The European Commission welcomes the provisional political agreement reached today between the European Parliament and the Council on the Commissions proposal to simplify and strengthen the EUs carbon border adjustment mechanism (CBAM).
On February 26, 2025, the Commission proposed simplifications to the CBAM regulation to reduce administrative burdens for businesses while maintaining the functionality of the CBAM measure. A key aspect of the proposal is a new exemption threshold of 50 tons for CBAM goods. This means that companies that do not exceed a single mass-based threshold set at 50 tonnes of imported goods per importer per year are exempt from CBAM obligations. The proposed measure will primarily apply to SMEs and individuals importing small or negligible quantities of goods covered by the CBAM regulation. As part of the Clean Industrial Deal, it significantly contributes to enhancing the EUs competitiveness and unlocking our full economic potential and investment capacity.
The simplification aims to provide cost-efficient compliance improvements to the CBAM regulation without compromising its climate goals. Approximately 99% of emissions in the imported CBAM goods would still be covered. The overall goal is to reduce the regulatory and administrative burden as well as compliance costs for EU companies, especially SMEs.
Additionally, the proposal includes several simplifications for all importers of CBAM goods above the threshold. This particularly concerns the authorization procedure, data collection processes, calculation of embedded emissions, emission verification rules, calculation of authorized CBAM declarants (parties wishing to import goods subject to CBAM) financial liability during the year of imports into the EU, and claims by authorized CBAM declarants for carbon prices paid in third countries.
Next steps
The European Parliament and the Council must now formally adopt the package before it can enter into force. It will take effect 20 days after its publication in the Official Journal of the EU.
CBAM is currently in its transitional learning phase. Its definitive phase starts on January 1, 2026.

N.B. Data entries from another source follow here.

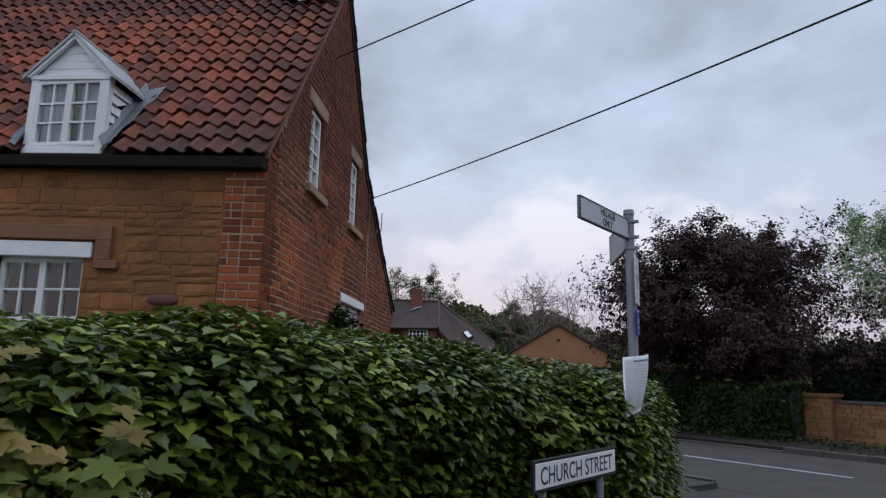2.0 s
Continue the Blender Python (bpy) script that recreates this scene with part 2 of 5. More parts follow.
LEAF_SPRING = leaf_material("spring_leaf", (0.045, 0.055, 0.018), (0.15, 0.16, 0.045))
LEAF_WOOD = leaf_material("woodland_leaf", (0.018, 0.028, 0.008), (0.115, 0.125, 0.034), spec=0.1)
FLOWER = leaf_material("cow_parsley_flower", (0.6, 0.62, 0.58), (0.8, 0.8, 0.78))
BARK = material("bark", (0.055, 0.042, 0.035), (0.12, 0.095, 0.08), 0.95, 4.0, 50, 0.8)
TWIG = material("pale_twig", (0.15, 0.105, 0.10), (0.24, 0.175, 0.165), 0.9, 4.0, 50, 0.3)
# near-black colour painted in for the shade between leaves
SHADE = material("foliage_shade", (0.010, 0.013, 0.008), (0.025, 0.028, 0.016), 0.95, 4.0, 50, 0.3)
FARBRICK = material("far_house_brick", (0.12, 0.040, 0.027), (0.20, 0.070, 0.046), 0.9, 1.5, 12, 0.4, c=(0.12, 0.042, 0.036), patch=0.5)
ORANGE = material("pale_orange_brick", (0.25, 0.112, 0.056), (0.35, 0.165, 0.085), 0.9, 1.5, 14, 0.4, c=(0.20, 0.095, 0.055), patch=0.5)
FARTILE = material("brown_roof_tile", (0.030, 0.020, 0.018), (0.058, 0.040, 0.036), 0.85, 1.5, 14, 0.6, c=(0.085, 0.052, 0.044), patch=0.4)
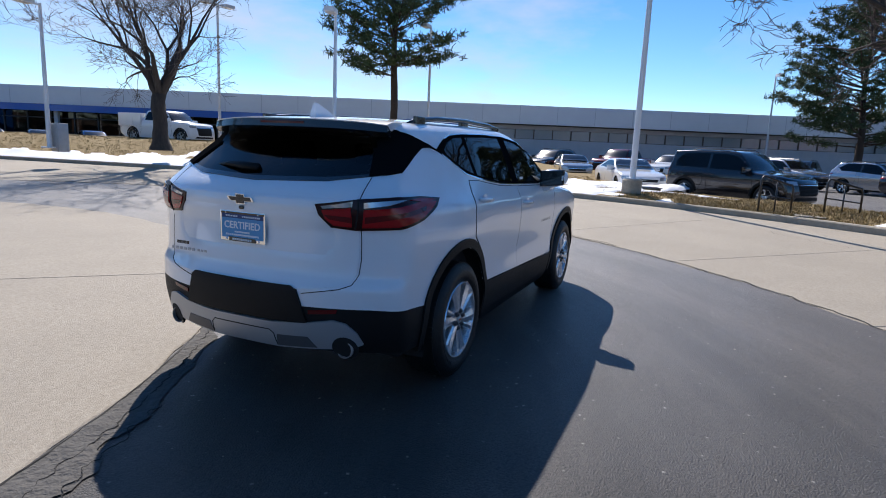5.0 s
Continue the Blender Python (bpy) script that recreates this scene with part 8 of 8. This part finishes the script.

This simplification is a necessary first step before a more comprehensive review of CBAM, which will be carried out later this year, accompanied by a legislative proposal extending CBAM to downstream products and introducing additional anti-circumvention measures. The Commission is also examining how to prevent the risk of export carbon leakage on CBAM products. The CBAM simplification proposal is part of the Commissions “Omnibus I” simplification package, presented on February 26, 2025. Further information is available on the CBAM website and in the Omnibus I and II Q&A.